COLLECTED MATERIAL start

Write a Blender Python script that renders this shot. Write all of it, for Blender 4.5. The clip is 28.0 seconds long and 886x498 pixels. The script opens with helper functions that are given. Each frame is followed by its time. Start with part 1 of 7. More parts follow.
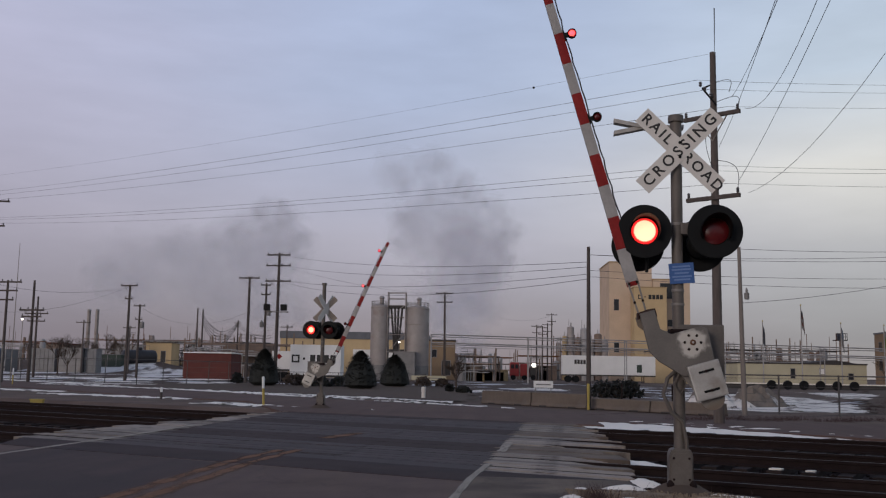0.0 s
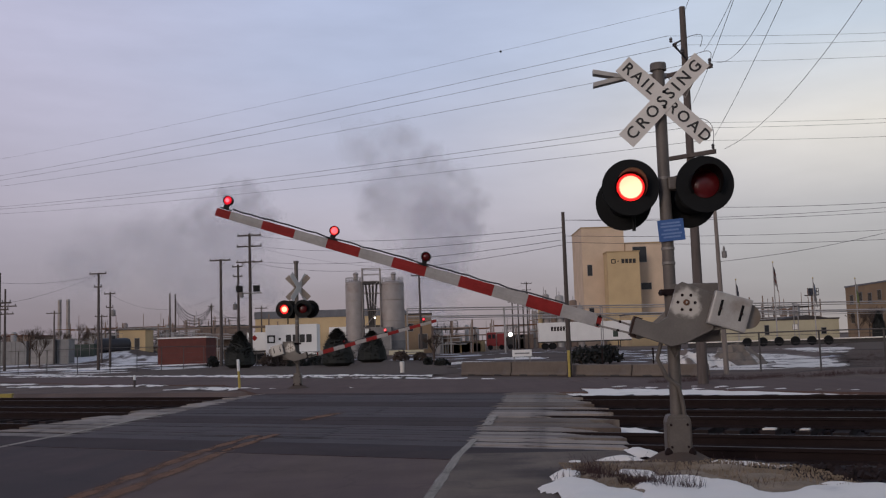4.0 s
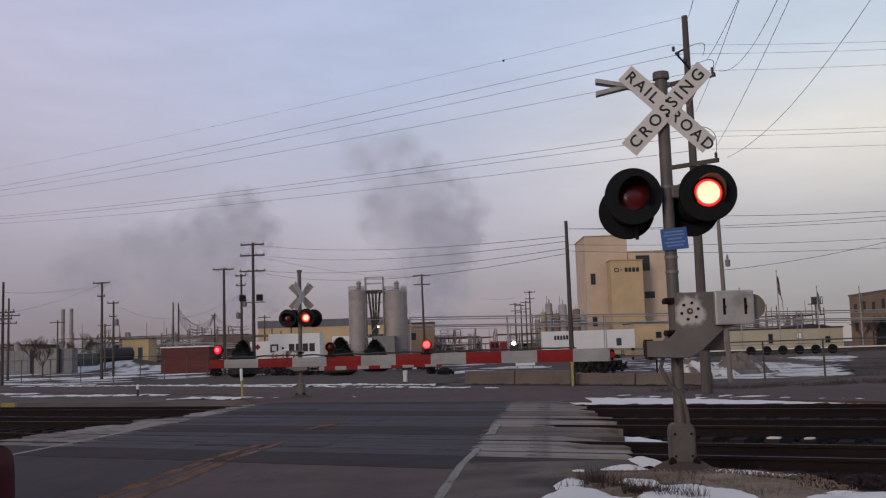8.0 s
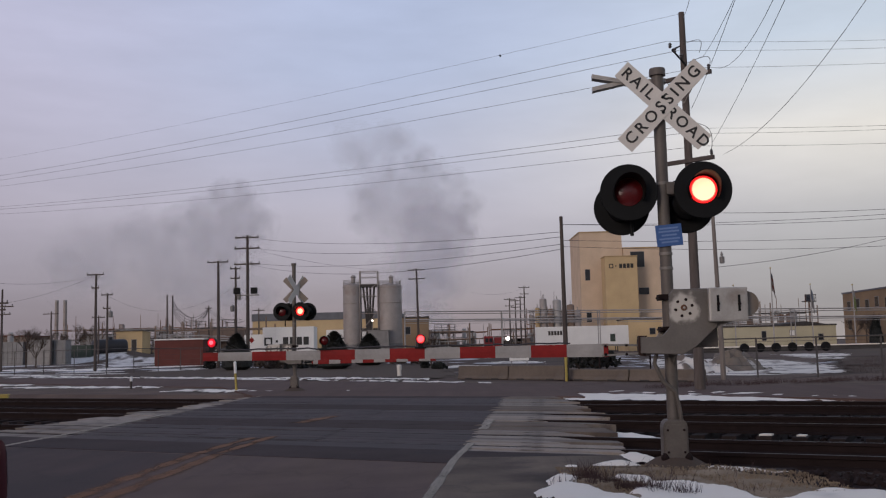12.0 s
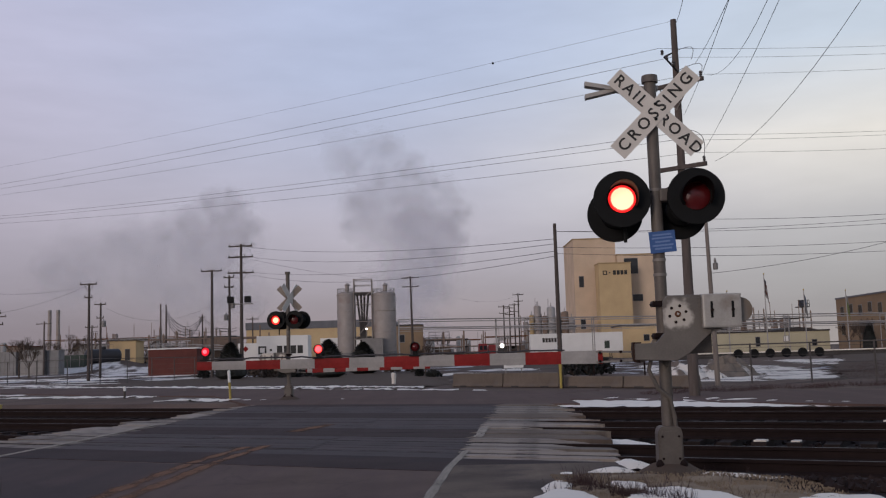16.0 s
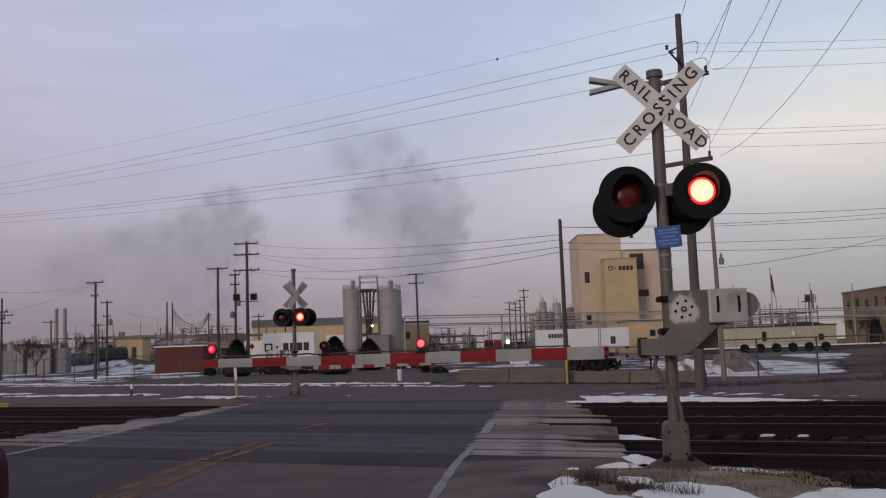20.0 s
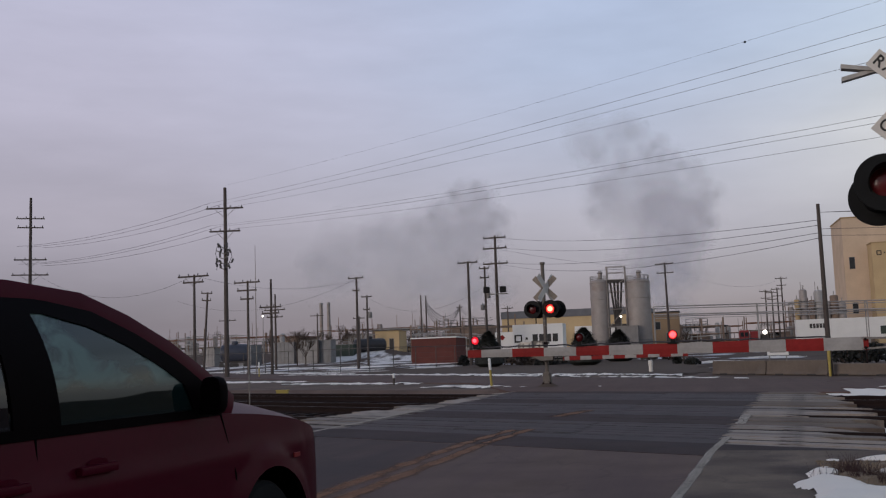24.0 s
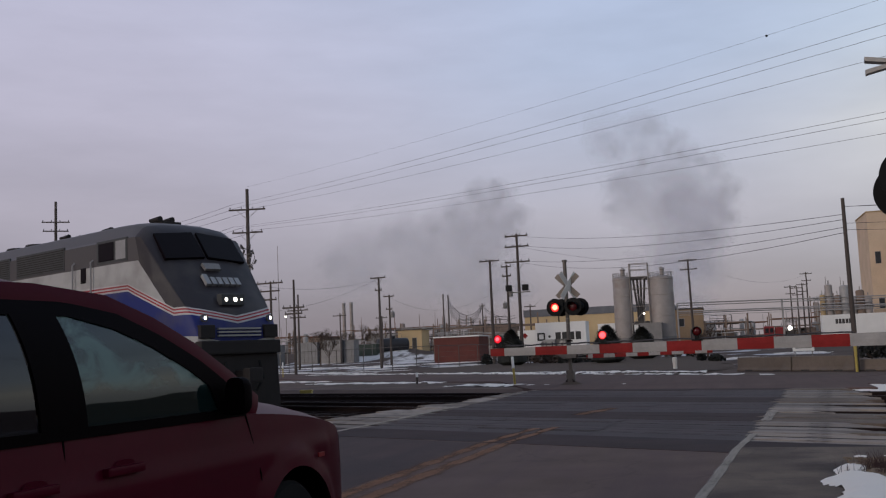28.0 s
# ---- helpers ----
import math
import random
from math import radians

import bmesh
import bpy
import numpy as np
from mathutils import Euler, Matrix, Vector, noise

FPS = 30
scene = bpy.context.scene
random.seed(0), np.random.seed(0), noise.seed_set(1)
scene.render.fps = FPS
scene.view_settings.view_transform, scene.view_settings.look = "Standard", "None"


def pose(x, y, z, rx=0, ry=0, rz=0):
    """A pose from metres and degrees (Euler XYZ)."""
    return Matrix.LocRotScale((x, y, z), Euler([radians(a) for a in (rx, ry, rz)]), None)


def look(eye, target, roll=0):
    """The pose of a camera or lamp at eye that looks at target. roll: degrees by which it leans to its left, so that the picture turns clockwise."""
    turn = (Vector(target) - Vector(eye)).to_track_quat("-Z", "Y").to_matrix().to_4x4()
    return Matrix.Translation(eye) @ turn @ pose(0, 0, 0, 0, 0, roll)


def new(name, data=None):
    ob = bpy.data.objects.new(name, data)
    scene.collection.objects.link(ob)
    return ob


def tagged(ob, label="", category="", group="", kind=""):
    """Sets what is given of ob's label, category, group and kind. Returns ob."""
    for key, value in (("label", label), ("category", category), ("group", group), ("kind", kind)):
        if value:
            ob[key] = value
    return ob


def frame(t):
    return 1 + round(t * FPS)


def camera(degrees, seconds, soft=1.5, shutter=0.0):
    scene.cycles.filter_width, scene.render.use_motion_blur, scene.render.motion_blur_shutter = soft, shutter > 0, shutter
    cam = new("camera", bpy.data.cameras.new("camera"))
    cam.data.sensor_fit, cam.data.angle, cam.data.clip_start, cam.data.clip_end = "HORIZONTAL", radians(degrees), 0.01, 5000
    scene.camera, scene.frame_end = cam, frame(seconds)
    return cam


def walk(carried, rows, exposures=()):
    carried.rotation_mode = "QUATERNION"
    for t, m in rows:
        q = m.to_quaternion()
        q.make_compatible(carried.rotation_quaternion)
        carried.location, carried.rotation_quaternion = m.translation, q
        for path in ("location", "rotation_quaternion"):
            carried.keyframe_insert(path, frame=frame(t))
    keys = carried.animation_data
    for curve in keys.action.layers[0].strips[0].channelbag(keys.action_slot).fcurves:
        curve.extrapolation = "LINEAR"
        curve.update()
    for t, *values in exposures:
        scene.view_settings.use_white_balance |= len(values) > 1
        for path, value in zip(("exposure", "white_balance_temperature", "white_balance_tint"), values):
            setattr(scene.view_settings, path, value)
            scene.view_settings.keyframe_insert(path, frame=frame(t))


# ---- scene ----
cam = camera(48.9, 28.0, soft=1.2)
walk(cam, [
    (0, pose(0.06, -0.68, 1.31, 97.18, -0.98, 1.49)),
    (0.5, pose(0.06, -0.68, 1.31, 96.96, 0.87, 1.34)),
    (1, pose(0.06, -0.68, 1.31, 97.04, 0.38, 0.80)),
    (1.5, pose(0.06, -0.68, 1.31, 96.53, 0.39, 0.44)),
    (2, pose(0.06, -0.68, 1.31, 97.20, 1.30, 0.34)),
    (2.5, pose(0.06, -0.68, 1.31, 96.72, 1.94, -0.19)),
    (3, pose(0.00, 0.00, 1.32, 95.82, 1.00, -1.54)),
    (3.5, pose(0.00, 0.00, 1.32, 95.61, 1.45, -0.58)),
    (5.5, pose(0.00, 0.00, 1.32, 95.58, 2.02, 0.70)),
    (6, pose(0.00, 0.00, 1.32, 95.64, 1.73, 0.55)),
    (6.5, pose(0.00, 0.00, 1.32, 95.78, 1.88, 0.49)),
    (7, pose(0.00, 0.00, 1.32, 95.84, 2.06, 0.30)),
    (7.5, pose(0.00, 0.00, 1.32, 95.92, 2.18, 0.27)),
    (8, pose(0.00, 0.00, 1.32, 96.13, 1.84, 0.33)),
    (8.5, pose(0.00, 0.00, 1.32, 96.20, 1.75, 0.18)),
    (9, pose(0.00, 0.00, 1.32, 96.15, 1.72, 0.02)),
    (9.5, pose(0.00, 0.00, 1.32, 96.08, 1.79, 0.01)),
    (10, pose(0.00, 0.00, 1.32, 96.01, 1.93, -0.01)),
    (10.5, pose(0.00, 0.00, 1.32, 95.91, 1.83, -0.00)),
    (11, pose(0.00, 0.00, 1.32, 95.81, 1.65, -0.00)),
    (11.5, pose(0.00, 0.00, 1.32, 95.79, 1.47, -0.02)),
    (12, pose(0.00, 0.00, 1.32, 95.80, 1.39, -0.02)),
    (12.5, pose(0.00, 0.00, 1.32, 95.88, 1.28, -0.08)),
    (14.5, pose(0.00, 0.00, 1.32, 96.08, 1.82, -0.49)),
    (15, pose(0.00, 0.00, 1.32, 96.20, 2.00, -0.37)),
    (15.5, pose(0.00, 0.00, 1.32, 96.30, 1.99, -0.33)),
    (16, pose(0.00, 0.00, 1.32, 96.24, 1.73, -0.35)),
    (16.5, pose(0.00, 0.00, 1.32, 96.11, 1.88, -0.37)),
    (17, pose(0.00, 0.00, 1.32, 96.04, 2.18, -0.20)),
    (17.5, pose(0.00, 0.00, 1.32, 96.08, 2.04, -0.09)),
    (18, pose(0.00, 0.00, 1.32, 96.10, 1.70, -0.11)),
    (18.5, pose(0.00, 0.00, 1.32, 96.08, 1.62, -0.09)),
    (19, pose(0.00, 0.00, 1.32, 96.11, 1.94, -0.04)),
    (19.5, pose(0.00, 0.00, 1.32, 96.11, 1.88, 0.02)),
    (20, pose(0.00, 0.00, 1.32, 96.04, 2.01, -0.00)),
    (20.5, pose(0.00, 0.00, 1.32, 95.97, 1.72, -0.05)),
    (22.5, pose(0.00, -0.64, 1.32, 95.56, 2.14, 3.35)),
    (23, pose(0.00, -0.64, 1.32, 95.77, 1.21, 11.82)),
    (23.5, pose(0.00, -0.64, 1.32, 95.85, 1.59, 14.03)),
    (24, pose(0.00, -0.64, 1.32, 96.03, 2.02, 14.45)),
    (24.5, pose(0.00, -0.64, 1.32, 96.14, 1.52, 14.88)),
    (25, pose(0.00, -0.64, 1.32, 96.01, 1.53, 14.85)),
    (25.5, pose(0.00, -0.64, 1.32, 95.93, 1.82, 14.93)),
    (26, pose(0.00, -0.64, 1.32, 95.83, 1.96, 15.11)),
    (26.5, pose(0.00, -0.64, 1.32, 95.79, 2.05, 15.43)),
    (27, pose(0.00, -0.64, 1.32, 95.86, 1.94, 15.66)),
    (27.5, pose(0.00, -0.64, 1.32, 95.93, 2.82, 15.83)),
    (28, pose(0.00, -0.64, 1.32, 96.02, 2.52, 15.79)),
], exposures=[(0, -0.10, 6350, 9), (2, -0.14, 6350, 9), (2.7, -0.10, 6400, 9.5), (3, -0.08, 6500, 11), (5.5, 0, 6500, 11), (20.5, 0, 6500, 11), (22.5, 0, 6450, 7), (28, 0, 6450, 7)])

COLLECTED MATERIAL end

**GOAL:**
Transcribe the whole listing exactly. Pictures are excluded.

**FINAL ANSWER:**
Write a Blender Python script that renders this shot. Write all of it, for Blender 4.5. The clip is 28.0 seconds long and 886x498 pixels. The script opens with helper functions that are given. Each frame is followed by its time. Start with part 1 of 7. More parts follow.
0.0 s
4.0 s
8.0 s
12.0 s
16.0 s
20.0 s
24.0 s
28.0 s
# ---- helpers ----
import math
import random
from math import radians

import bmesh
import bpy
import numpy as np
from mathutils import Euler, Matrix, Vector, noise

FPS = 30
scene = bpy.context.scene
random.seed(0), np.random.seed(0), noise.seed_set(1)
scene.render.fps = FPS
scene.view_settings.view_transform, scene.view_settings.look = "Standard", "None"


def pose(x, y, z, rx=0, ry=0, rz=0):
    """A pose from metres and degrees (Euler XYZ)."""
    return Matrix.LocRotScale((x, y, z), Euler([radians(a) for a in (rx, ry, rz)]), None)


def look(eye, target, roll=0):
    """The pose of a camera or lamp at eye that looks at target. roll: degrees by which it leans to its left, so that the picture turns clockwise."""
    turn = (Vector(target) - Vector(eye)).to_track_quat("-Z", "Y").to_matrix().to_4x4()
    return Matrix.Translation(eye) @ turn @ pose(0, 0, 0, 0, 0, roll)


def new(name, data=None):
    ob = bpy.data.objects.new(name, data)
    scene.collection.objects.link(ob)
    return ob


def tagged(ob, label="", category="", group="", kind=""):
    """Sets what is given of ob's label, category, group and kind. Returns ob."""
    for key, value in (("label", label), ("category", category), ("group", group), ("kind", kind)):
        if value:
            ob[key] = value
    return ob


def frame(t):
    return 1 + round(t * FPS)


def camera(degrees, seconds, soft=1.5, shutter=0.0):
    scene.cycles.filter_width, scene.render.use_motion_blur, scene.render.motion_blur_shutter = soft, shutter > 0, shutter
    cam = new("camera", bpy.data.cameras.new("camera"))
    cam.data.sensor_fit, cam.data.angle, cam.data.clip_start, cam.data.clip_end = "HORIZONTAL", radians(degrees), 0.01, 5000
    scene.camera, scene.frame_end = cam, frame(seconds)
    return cam


def walk(carried, rows, exposures=()):
    carried.rotation_mode = "QUATERNION"
    for t, m in rows:
        q = m.to_quaternion()
        q.make_compatible(carried.rotation_quaternion)
        carried.location, carried.rotation_quaternion = m.translation, q
        for path in ("location", "rotation_quaternion"):
            carried.keyframe_insert(path, frame=frame(t))
    keys = carried.animation_data
    for curve in keys.action.layers[0].strips[0].channelbag(keys.action_slot).fcurves:
        curve.extrapolation = "LINEAR"
        curve.update()
    for t, *values in exposures:
        scene.view_settings.use_white_balance |= len(values) > 1
        for path, value in zip(("exposure", "white_balance_temperature", "white_balance_tint"), values):
            setattr(scene.view_settings, path, value)
            scene.view_settings.keyframe_insert(path, frame=frame(t))


# ---- scene ----
cam = camera(48.9, 28.0, soft=1.2)
walk(cam, [
    (0, pose(0.06, -0.68, 1.31, 97.18, -0.98, 1.49)),
    (0.5, pose(0.06, -0.68, 1.31, 96.96, 0.87, 1.34)),
    (1, pose(0.06, -0.68, 1.31, 97.04, 0.38, 0.80)),
    (1.5, pose(0.06, -0.68, 1.31, 96.53, 0.39, 0.44)),
    (2, pose(0.06, -0.68, 1.31, 97.20, 1.30, 0.34)),
    (2.5, pose(0.06, -0.68, 1.31, 96.72, 1.94, -0.19)),
    (3, pose(0.00, 0.00, 1.32, 95.82, 1.00, -1.54)),
    (3.5, pose(0.00, 0.00, 1.32, 95.61, 1.45, -0.58)),
    (5.5, pose(0.00, 0.00, 1.32, 95.58, 2.02, 0.70)),
    (6, pose(0.00, 0.00, 1.32, 95.64, 1.73, 0.55)),
    (6.5, pose(0.00, 0.00, 1.32, 95.78, 1.88, 0.49)),
    (7, pose(0.00, 0.00, 1.32, 95.84, 2.06, 0.30)),
    (7.5, pose(0.00, 0.00, 1.32, 95.92, 2.18, 0.27)),
    (8, pose(0.00, 0.00, 1.32, 96.13, 1.84, 0.33)),
    (8.5, pose(0.00, 0.00, 1.32, 96.20, 1.75, 0.18)),
    (9, pose(0.00, 0.00, 1.32, 96.15, 1.72, 0.02)),
    (9.5, pose(0.00, 0.00, 1.32, 96.08, 1.79, 0.01)),
    (10, pose(0.00, 0.00, 1.32, 96.01, 1.93, -0.01)),
    (10.5, pose(0.00, 0.00, 1.32, 95.91, 1.83, -0.00)),
    (11, pose(0.00, 0.00, 1.32, 95.81, 1.65, -0.00)),
    (11.5, pose(0.00, 0.00, 1.32, 95.79, 1.47, -0.02)),
    (12, pose(0.00, 0.00, 1.32, 95.80, 1.39, -0.02)),
    (12.5, pose(0.00, 0.00, 1.32, 95.88, 1.28, -0.08)),
    (14.5, pose(0.00, 0.00, 1.32, 96.08, 1.82, -0.49)),
    (15, pose(0.00, 0.00, 1.32, 96.20, 2.00, -0.37)),
    (15.5, pose(0.00, 0.00, 1.32, 96.30, 1.99, -0.33)),
    (16, pose(0.00, 0.00, 1.32, 96.24, 1.73, -0.35)),
    (16.5, pose(0.00, 0.00, 1.32, 96.11, 1.88, -0.37)),
    (17, pose(0.00, 0.00, 1.32, 96.04, 2.18, -0.20)),
    (17.5, pose(0.00, 0.00, 1.32, 96.08, 2.04, -0.09)),
    (18, pose(0.00, 0.00, 1.32, 96.10, 1.70, -0.11)),
    (18.5, pose(0.00, 0.00, 1.32, 96.08, 1.62, -0.09)),
    (19, pose(0.00, 0.00, 1.32, 96.11, 1.94, -0.04)),
    (19.5, pose(0.00, 0.00, 1.32, 96.11, 1.88, 0.02)),
    (20, pose(0.00, 0.00, 1.32, 96.04, 2.01, -0.00)),
    (20.5, pose(0.00, 0.00, 1.32, 95.97, 1.72, -0.05)),
    (22.5, pose(0.00, -0.64, 1.32, 95.56, 2.14, 3.35)),
    (23, pose(0.00, -0.64, 1.32, 95.77, 1.21, 11.82)),
    (23.5, pose(0.00, -0.64, 1.32, 95.85, 1.59, 14.03)),
    (24, pose(0.00, -0.64, 1.32, 96.03, 2.02, 14.45)),
    (24.5, pose(0.00, -0.64, 1.32, 96.14, 1.52, 14.88)),
    (25, pose(0.00, -0.64, 1.32, 96.01, 1.53, 14.85)),
    (25.5, pose(0.00, -0.64, 1.32, 95.93, 1.82, 14.93)),
    (26, pose(0.00, -0.64, 1.32, 95.83, 1.96, 15.11)),
    (26.5, pose(0.00, -0.64, 1.32, 95.79, 2.05, 15.43)),
    (27, pose(0.00, -0.64, 1.32, 95.86, 1.94, 15.66)),
    (27.5, pose(0.00, -0.64, 1.32, 95.93, 2.82, 15.83)),
    (28, pose(0.00, -0.64, 1.32, 96.02, 2.52, 15.79)),
], exposures=[(0, -0.10, 6350, 9), (2, -0.14, 6350, 9), (2.7, -0.10, 6400, 9.5), (3, -0.08, 6500, 11), (5.5, 0, 6500, 11), (20.5, 0, 6500, 11), (22.5, 0, 6450, 7), (28, 0, 6450, 7)])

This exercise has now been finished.